つい先日まで満開だった桜も、いつしか若々しい緑の葉に覆われるようになりました。4月も気が付けばもう後半に突入。間近に迫ったゴールデンウィークに向けて準備に余念がないという方もいらっしゃるのではないでしょうか?
さて、連休と言えば旅、旅と言えば鉄道、ということで今回は、「ことでん」の愛称で知られる高松琴平電鉄についてご紹介します。うどん県で名高い香川を走るローカル鉄道、ことでんはサービス精神旺盛。連休中には「レトロ電車特別運行」など、さまざまなイベントも開催される予定です。ぜひチェックしてみてください。
100年以上の歴史ある鉄道・高松琴平電鉄が今すごい!
高松琴平電鉄は、太平洋戦争中の昭和18(1943)年11月1日、琴平電鉄株式会社、高松電気軌道株式会社、讃岐電鉄株式会社と、鉄道会社3社の事業統合によって誕生。2011年には100周年を迎えた歴史ある鉄道会社です。「讃岐のこんぴら様」として親しまれる金刀比羅宮の参詣路線として生まれた琴平線、讃岐平野を東へ走る長尾線、そして海沿いを走る志度線の3つの路線があります。
金刀比羅宮
香川県仲多度郡の琴平町に聳える象頭山の中腹に社殿を構えている神社です。石段が延々と続く参道が有名で、奥社までの石段数は1368段にも!アクセスマップ
駅ナカにホームパブ? ことでんの驚きのサービス
ことでんの魅力は電車から見える風景だけではありません。まず、運行している車両。
京急(京浜急行電鉄株式会社)や京王(京王電鉄)、名古屋市営地下鉄でかつて活躍していた懐かしい車両が今も走っています。2017年のゴールデンウィークのイベントでは、1957年から1958年にかけて製造された、元京浜急行のデハ600形撮影会や、製造から91年を迎える車両の特別運行などもあります。

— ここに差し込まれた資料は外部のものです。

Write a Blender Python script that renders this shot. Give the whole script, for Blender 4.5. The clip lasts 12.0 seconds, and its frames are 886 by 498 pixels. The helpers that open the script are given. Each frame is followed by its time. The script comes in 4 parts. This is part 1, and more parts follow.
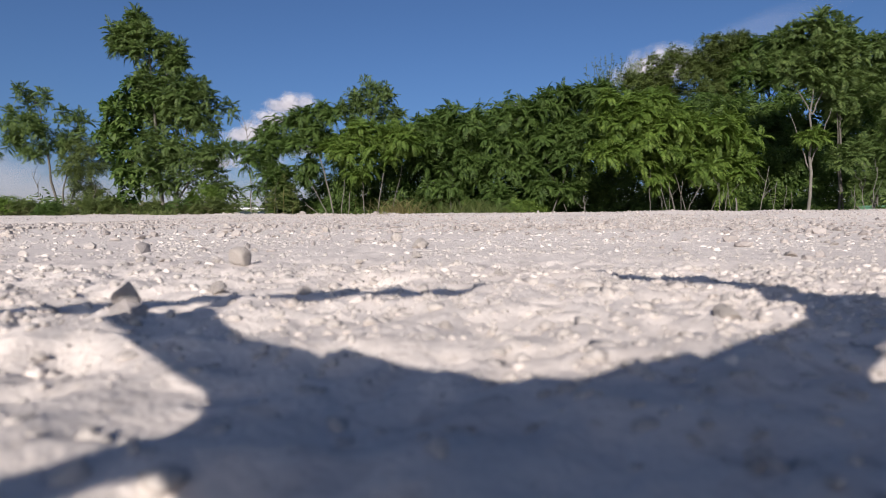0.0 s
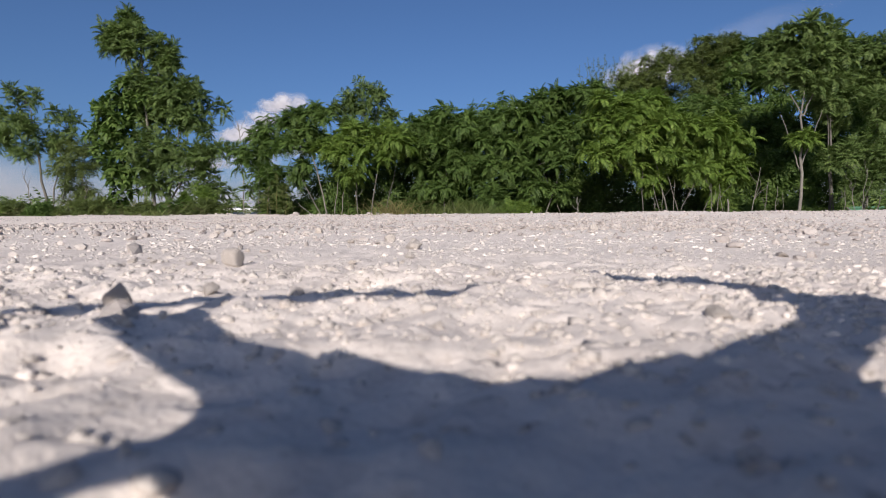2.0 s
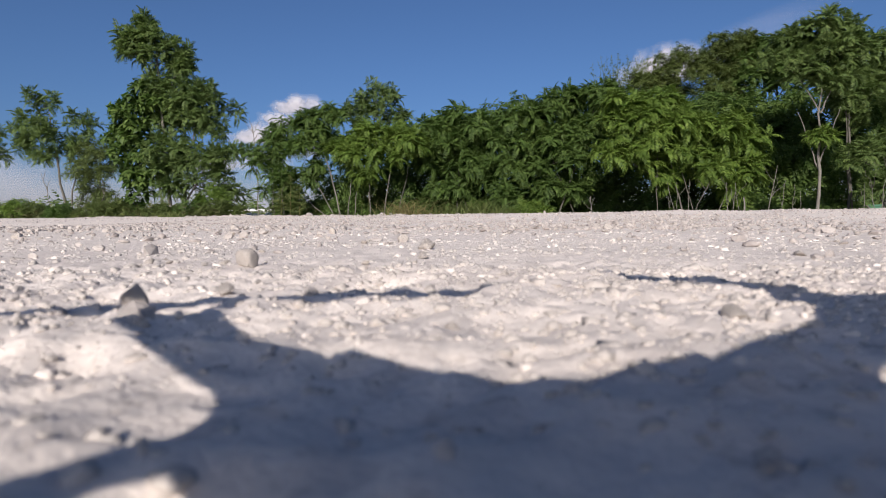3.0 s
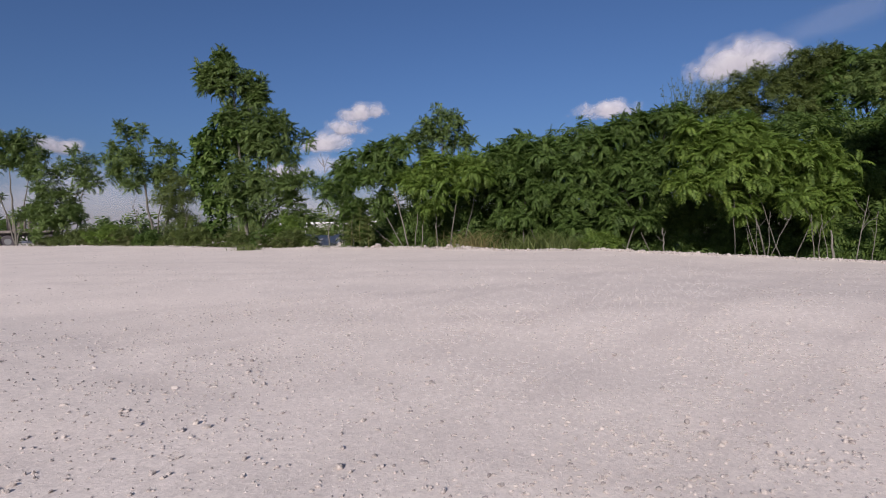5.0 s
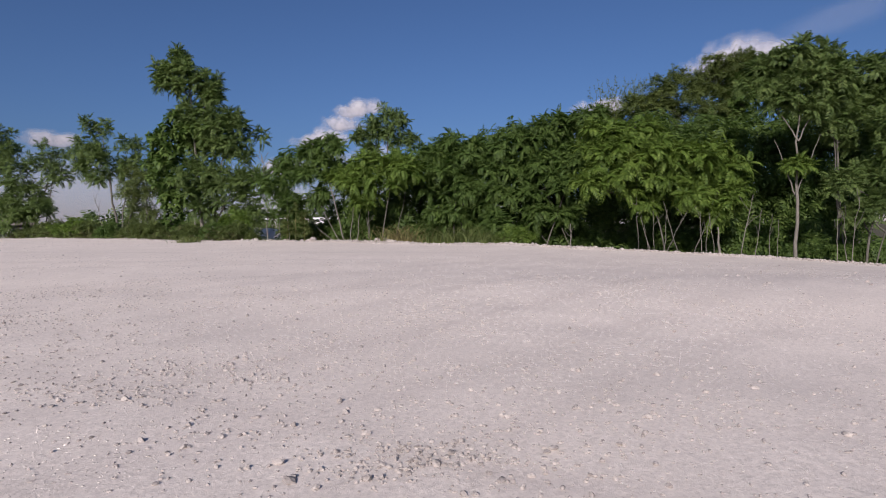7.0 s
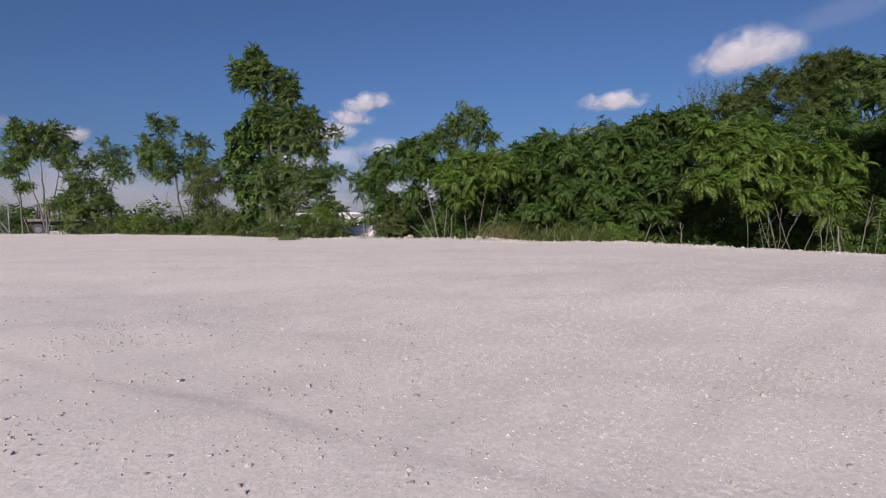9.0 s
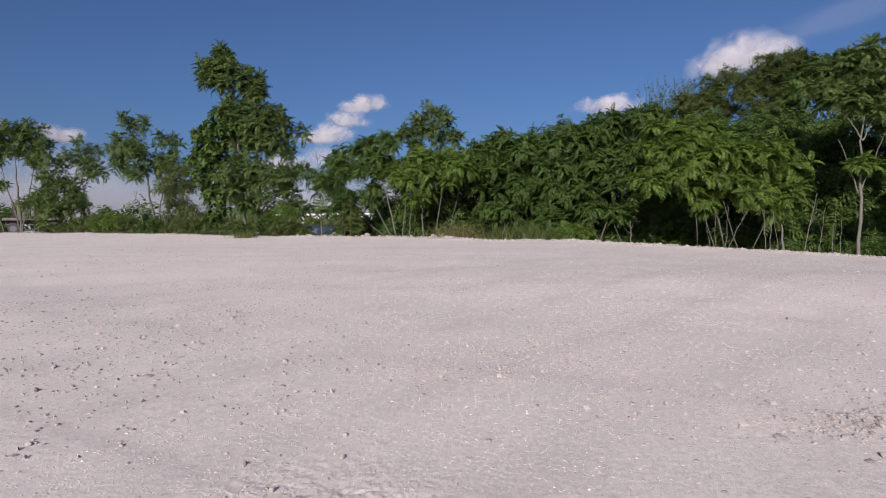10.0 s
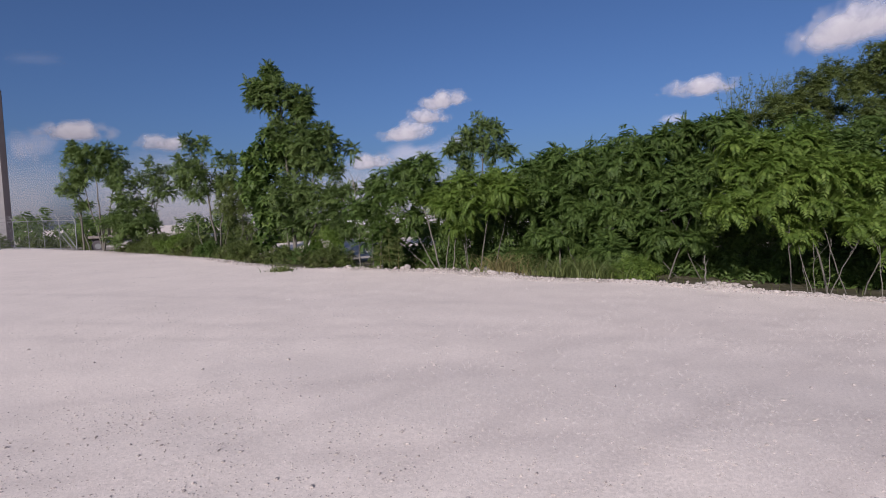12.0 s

また、貸し切りサービスも充実。車内にケータリングなどで料理の持ち込みができるほか、オリジナルのヘッドマークを作ってくれたり、車両基地見学や子どもには車内放送などの体験もできます。さらにすごいのは、オリジナルの運行ダイヤ。例えば2時間なら2時間と、貸し切りにしたい時間に合わせて運行速度や折り返し地点を調整して、特別なダイヤを組んでの運行もしてもらえるそうです。
さらに、ことでん高松築港駅には日本で唯一、駅ナカホームパブ「Beer Pub Station」もあります。駅ナカへの入場は「飲みに来ました!」の一言で無料に。世界レベルのクラフトビールが楽しめます。
丸亀城
「高松築港駅」から徒歩5分の「玉藻公園」は、国の史跡に指定される高松城跡や、香川県立ミュージアムなど立ち寄りたいスポットが盛りだくさん。素晴らしい天守台展望デッキからの眺めもチェックを!
マスコットキャラ「ことちゃん」に隠された大人の事情とは?
ことでんのマスコットキャラクターは、イルカのことちゃん。ポッコリお腹がかわいい青いイルカのキャラクターで、イルカ駅員さんとして勤務しています。大好物は生卵をゆでたてうどんに絡めて食べる、釜玉。さすがはうどん県を自任する香川県の鉄道会社です。ちなみに、お嫁さんはピンクのいるかのことみちゃん。二人(二頭?)は2011年に、金刀比羅宮で結婚式を挙げています。
さて、2002年に登場したことちゃんですが、同社のホームページに記載されているプロフィールを見ると、「2002/8/8 ことでんの大人の事情により『ことちゃん』誕生」とあります。
実はこのころ、ことでんは経営が悪化、2002年8月8日に新社長を迎えて、新しい出発をしました。当時は沿線の人々にも、鉄道は必要だけどことでんは要らないと言われる始末。「ことでん要るか?要らないか?」という話になったとか?そのため、自らを戒める意味も込めて、「要るか」=「イルカ」をマスコットキャラクターに起用したのだそうです。
ちなみに、ことでんのICカードの愛称は「IruCa(イルカ)」です。
今なら間違いなく「ことでん要る」!心機一転、魅力的あふれる鉄道へ
ことでんのサービス精神の裏には、過去の苦い経験がありました。「要らない」とまで言われたところから心機一転の再スタート。一度は乗ってみたい、魅力的あふれる鉄道に、見事に生まれ変わっています。
── 元京浜急行のデハ600形撮影会や、製造から91年を迎える車両の特別運行など、ゴールデンウイークのイベントも見逃せません。四国・香川への旅を計画されている方は「その旺盛なサービス精神」を、この機会にぜひ体感してみては!